The 1990s: Reality TV drives spectacle over substance

This piece is the second in a five-part series tracing the evolution of soundbite culture and how it’s shaped the way we consume information, debate ideas, and trust (or don’t trust) the media. Each decade tells a different part of the story. This series starts with the 1980s, when political campaigns, corporate advertising, and media consolidation collided to shrink our attention spans post-Cronkite era journalism. From there, I’ll look at the 1990s tabloid boom and reality-TV era, the rise of the internet in the 2000s, the weaponization of social media in the 2010s, and finally, the algorithm-driven attention economy of today. Together, these chapters reveal not only how our media ecosystem has transformed, but how it’s changed our society and psychology at the same time.

When news started borrowing from entertainment

The 1980s gave us the political catchphrase and the corporate slogan, but the 1990s capitalized on sensationalism and added to the spectacle. The culmination of the 24 hours news cycle, reality TV, tabloid journalism, and cable news both shortened and dramatized the already condensed message. Suddenly, the clip that was used to get audiences to tune in wasn’t just about brevity, it was about encapsulating and heightening the conflict, turning every tear, scream, or zinger into a must-see moment replayed again and again. The soundbite evolved from a tool to condense politics and ads into a formula that would shape the future of media consumption forever. Traditional journalists were both reporting on reality and competing with it, blurring the line between information and entertainment.

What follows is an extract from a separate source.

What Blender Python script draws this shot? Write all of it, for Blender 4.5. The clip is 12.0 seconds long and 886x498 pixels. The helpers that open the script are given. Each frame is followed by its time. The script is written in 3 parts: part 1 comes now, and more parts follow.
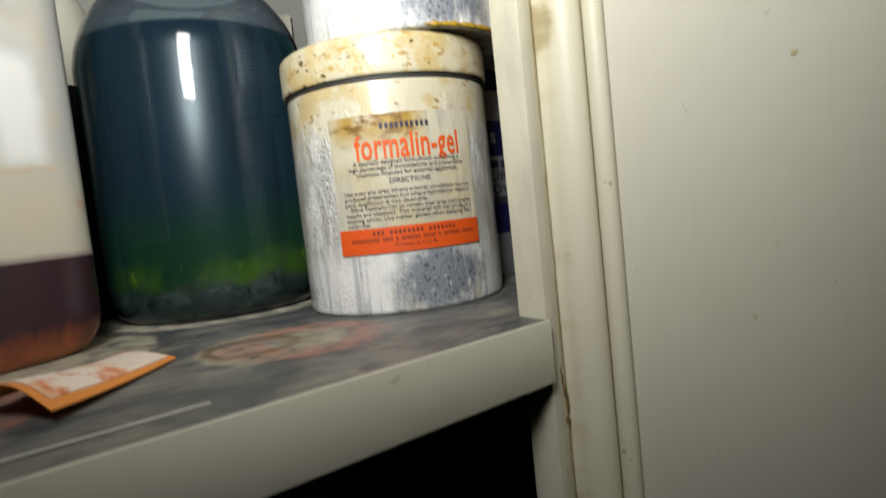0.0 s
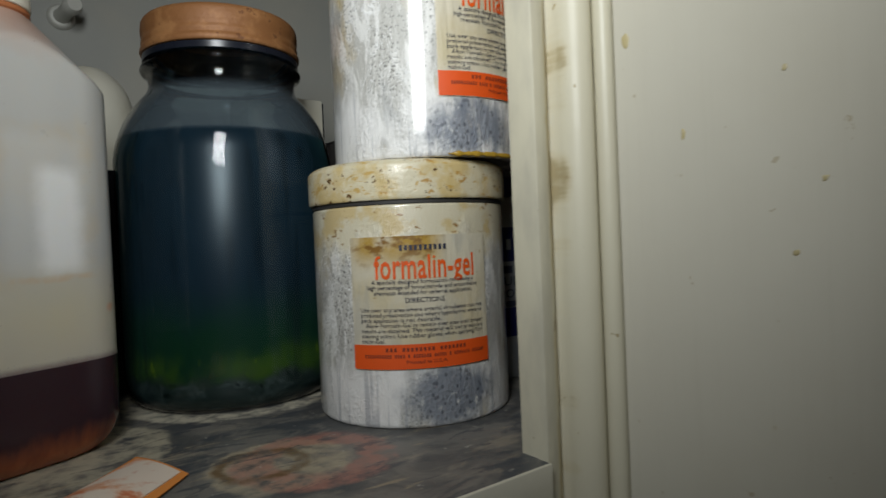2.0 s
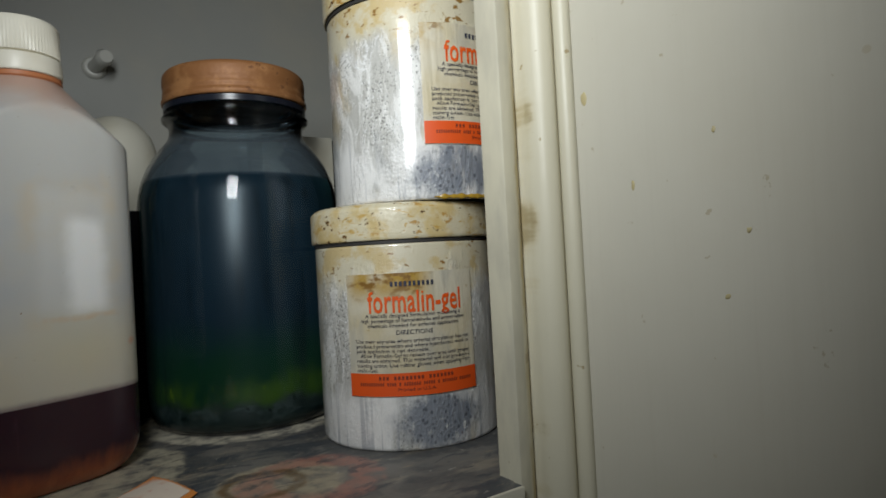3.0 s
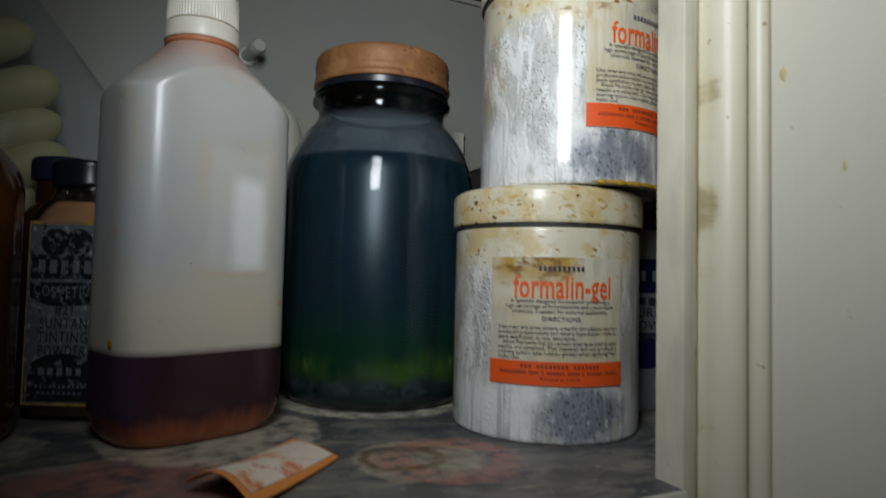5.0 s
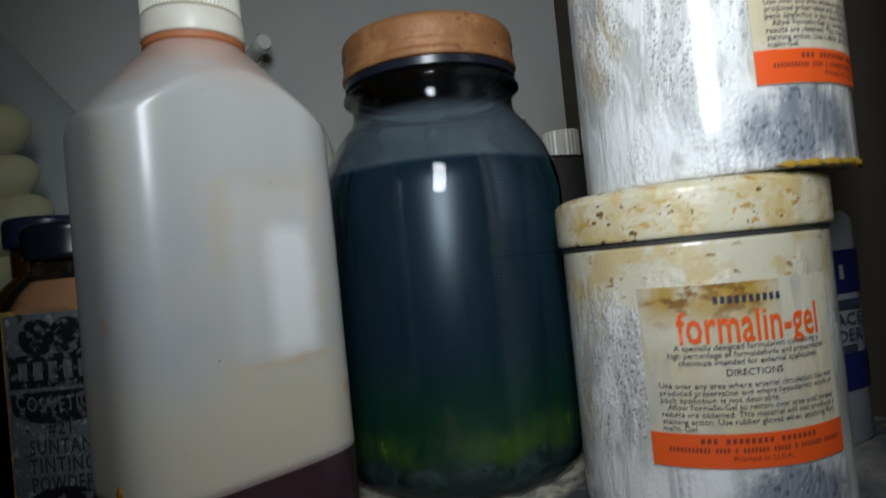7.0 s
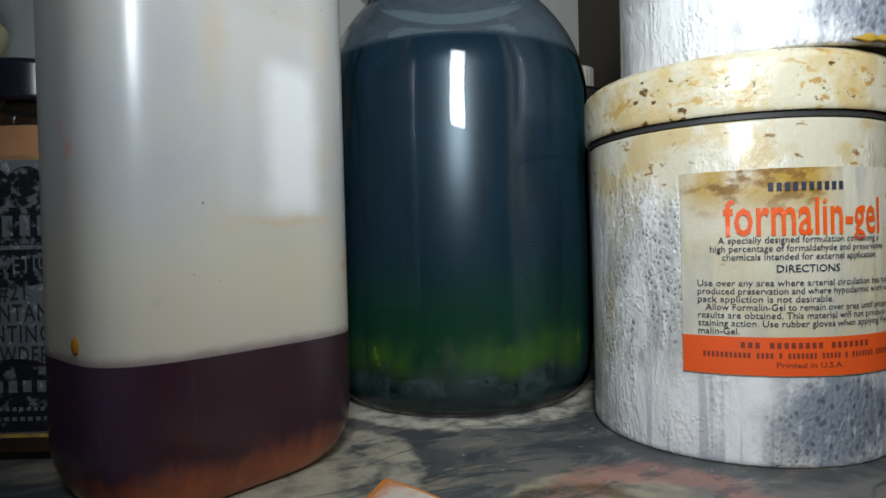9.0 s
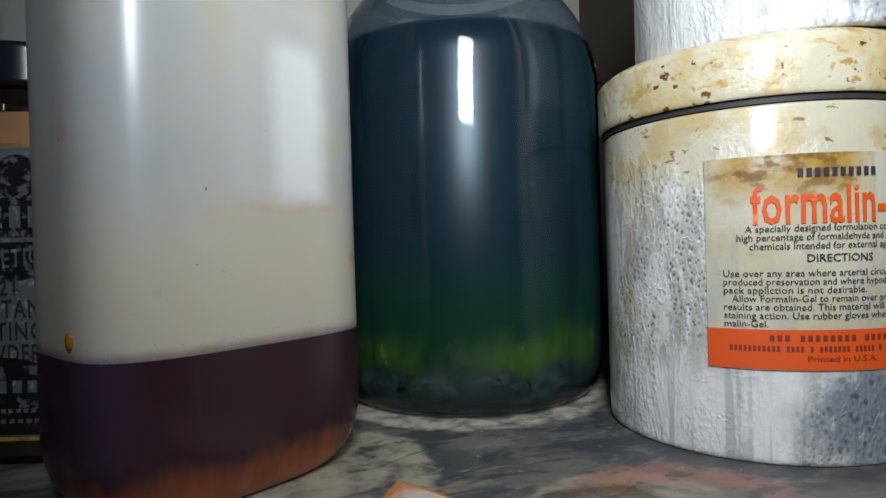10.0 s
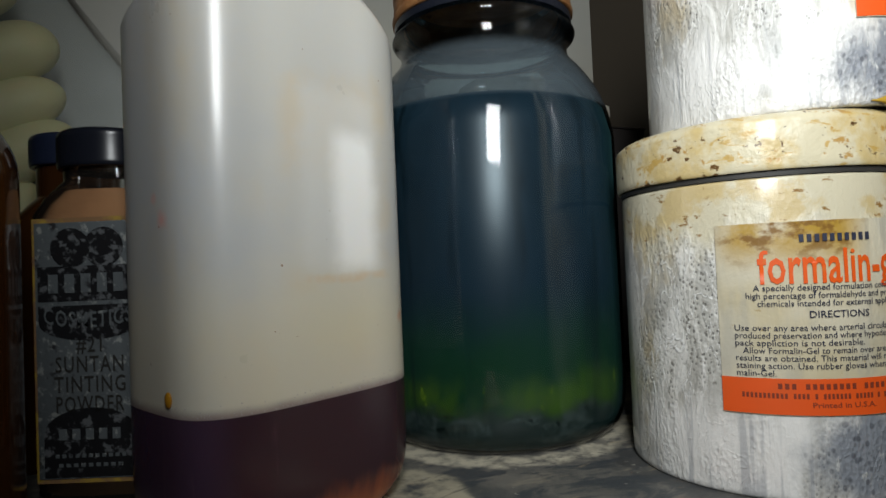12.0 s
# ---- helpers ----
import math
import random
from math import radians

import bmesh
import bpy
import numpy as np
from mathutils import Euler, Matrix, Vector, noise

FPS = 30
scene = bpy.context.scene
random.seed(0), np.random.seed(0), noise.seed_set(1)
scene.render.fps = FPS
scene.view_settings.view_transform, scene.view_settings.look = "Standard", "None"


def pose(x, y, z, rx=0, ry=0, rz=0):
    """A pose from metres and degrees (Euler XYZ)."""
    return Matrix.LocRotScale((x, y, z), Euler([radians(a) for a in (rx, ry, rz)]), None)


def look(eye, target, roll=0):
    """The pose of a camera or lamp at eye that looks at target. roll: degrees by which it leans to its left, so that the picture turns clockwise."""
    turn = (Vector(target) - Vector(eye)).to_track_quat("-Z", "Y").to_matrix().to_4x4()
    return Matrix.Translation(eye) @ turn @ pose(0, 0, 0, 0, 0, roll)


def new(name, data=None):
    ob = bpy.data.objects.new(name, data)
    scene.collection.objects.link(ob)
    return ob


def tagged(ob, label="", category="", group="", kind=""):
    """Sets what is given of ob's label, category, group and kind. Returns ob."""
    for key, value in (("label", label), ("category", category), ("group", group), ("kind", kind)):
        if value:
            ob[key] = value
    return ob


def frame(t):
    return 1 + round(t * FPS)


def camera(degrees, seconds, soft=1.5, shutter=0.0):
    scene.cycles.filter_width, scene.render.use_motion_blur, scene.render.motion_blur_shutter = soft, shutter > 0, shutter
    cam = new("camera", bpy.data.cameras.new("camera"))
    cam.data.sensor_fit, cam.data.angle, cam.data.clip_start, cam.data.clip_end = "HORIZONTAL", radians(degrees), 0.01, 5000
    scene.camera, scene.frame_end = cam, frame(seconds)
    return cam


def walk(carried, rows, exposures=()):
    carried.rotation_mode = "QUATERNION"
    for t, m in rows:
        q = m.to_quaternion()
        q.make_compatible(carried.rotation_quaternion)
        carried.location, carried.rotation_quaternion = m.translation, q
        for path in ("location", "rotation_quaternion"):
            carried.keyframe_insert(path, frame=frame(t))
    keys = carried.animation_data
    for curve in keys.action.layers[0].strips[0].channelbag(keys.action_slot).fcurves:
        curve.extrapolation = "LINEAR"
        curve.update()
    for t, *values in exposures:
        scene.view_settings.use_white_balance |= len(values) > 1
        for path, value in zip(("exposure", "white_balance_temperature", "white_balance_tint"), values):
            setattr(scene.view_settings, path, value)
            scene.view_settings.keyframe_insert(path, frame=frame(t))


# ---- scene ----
cam = camera(72.6, 12.0, 1.5, 0.5)
METRES, EYE, TILT, LEAN, TURN = 0.36, 1.42, 0.0, 0.0, 0.0
ROWS = [
    (0.0, 0.0, 0.0, 0.0, -0.45, -4.24, 6.12),
    (0.5, -0.0096, -0.0016, 0.0631, 0.61, -2.57, 5.74),
    (1.0, -0.0194, -0.0048, 0.0904, 0.47, -0.98, 4.46),
    (1.5, -0.0158, -0.003, 0.0992, 0.3, -0.76, 3.47),
    (2.0, 0.0065, -0.0197, 0.1021, 0.91, -0.9, 2.47),
    (2.5, 0.0647, -0.0523, 0.1436, 2.36, -0.27, 4.2),
    (4.5, 0.0265, -0.0988, 0.0476, 10.68, 1.65, -3.32),
    (5.0, -0.0206, -0.0645, 0.0802, 11.76, 2.73, -1.34),
    (5.5, -0.0365, -0.0266, 0.1306, 13.01, 4.82, -2.03),
    (6.0, -0.0592, 0.0367, 0.1828, 14.6, 4.87, 2.01),
    (6.5, -0.106, 0.1067, 0.1938, 13.22, 2.92, 3.48),
    (7.0, -0.1514, 0.1321, 0.1504, 13.86, 1.16, 5.69),
    (9.0, -0.2006, 0.1883, 0.0595, 12.16, -0.66, 1.51),
    (9.5, -0.2164, 0.2059, 0.0491, 11.25, -0.7, 1.8),
    (10.0, -0.2215, 0.2069, 0.0495, 11.47, -0.31, 1.7),
    (10.5, -0.2168, 0.2015, 0.0551, 11.68, -0.2, 2.19),
    (11.0, -0.2198, 0.1895, 0.0661, 11.75, 0.64, 2.37),
    (11.5, -0.2287, 0.1669, 0.0744, 12.19, 1.13, 2.11),
    (12.0, -0.231, 0.1453, 0.085, 12.63, 1.53, 2.44),
]
walk(cam, [(t, pose(0, 0, EYE, TILT, LEAN, TURN) @ pose(METRES * x, METRES * y, METRES * z, 90 + pitch, roll, yaw)) for t, x, y, z, yaw, pitch, roll in ROWS],
     exposures=[(0.0, -0.08, 6600, 10), (0.5, -0.60, 6450, 10), (1.5, -1.08, 6350, 10), (2.5, -1.24, 6300, 10), (4.5, -1.16, 6150, 10), (5.5, -1.38, 5950, 10),
                (6.5, -1.20, 5850, 10), (7.0, -1.00, 5850, 10), (9.0, -0.38, 5850, 10), (10.5, -0.42, 5950, 10), (12.0, -0.52, 6400, 10)])

# ---- world, lamp, exposure ----
world = bpy.data.worlds.new("room_dark")
scene.world = world
world.use_nodes = True
world.node_tree.nodes["Background"].inputs[0].default_value = (0.55, 0.65, 0.8, 1)
world.node_tree.nodes["Background"].inputs[1].default_value = 0.007


def led(eye, target, watts, width, height, beam):
    """A small rectangular LED lamp."""
    data = bpy.data.lights.new("led_lamp", "AREA")
    data.shape, data.size, data.size_y = "RECTANGLE", width, height
    data.energy, data.color, data.spread = watts, (0.97, 1.0, 0.99), radians(beam)
    ob = new("led_lamp", data)
    ob.matrix_world = look(eye, target)


led((-0.042, 0.005, 1.624), (-0.022, 0.270, 1.564), 0.80, 0.065, 0.165, 113)

# ---- material helpers ----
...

From regulation to deregulation: How policy set the stage

The rise of spectacle-driven news in the 1990s wasn’t only driven by audience appetite. It was enabled by a major shift in U.S. media policy. Over the last half of the 20th century, the federal government’s stance on media ownership and regulation flipped from protecting diversity to embracing deregulation in the name of competition. The market changed drastically over this time, so let’s take a look at some of the factors behind this shift leading up until the 1990s.

Safeguards for diversity

In the 1970s, the FCC treated media diversity as essential for democracy. The Fairness Doctrine, introduced in 1949, required broadcasters to air controversial issues and include contrasting viewpoints. So, by the ‘70s, this created a perceived sense of balance in news coverage, with 72% of Americans trusting that the media reported “fully, accurately, and fairly” in 1976, according to Gallup. However, around this time, critics began to argue that the doctrine chilled free speech and discouraged coverage of divisive topics to avoid conflicts with regulators. Meanwhile, cross-ownership bans also kept newspapers and local stations from falling under the same owner, while the FCC’s financial interest and syndication rules (aka fin-syn rules) prevented the big three TV networks (ABC, CBS, NBC) from owning or profiting too heavily from the syndication of shows they aired.

Deregulation takes hold

By the early 1980s, the balance struck in the previous decades was starting to unravel. For audiences, rules like the Fairness Doctrine and fin-syn had fostered a sense of impartiality and trust in the news. But for broadcasters and policymakers aligned with the Reagan administration, these same rules were viewed as outdated barriers to competition and profit. Reagan’s FCC chairman, Mark Fowler, captured this new philosophy when he declared that television was nothing more than “a toaster with pictures,” implying that it was a consumer product, no longer just a tool for communication. This ushered in a wave of deregulation. The Fairness Doctrine was repealed in 1987, enabling the rise of partisan talk radio and less regulated political commentary. The industry quickly recalibrated, shifting its focus from serving a broad public to serving segmented audiences and advertisers.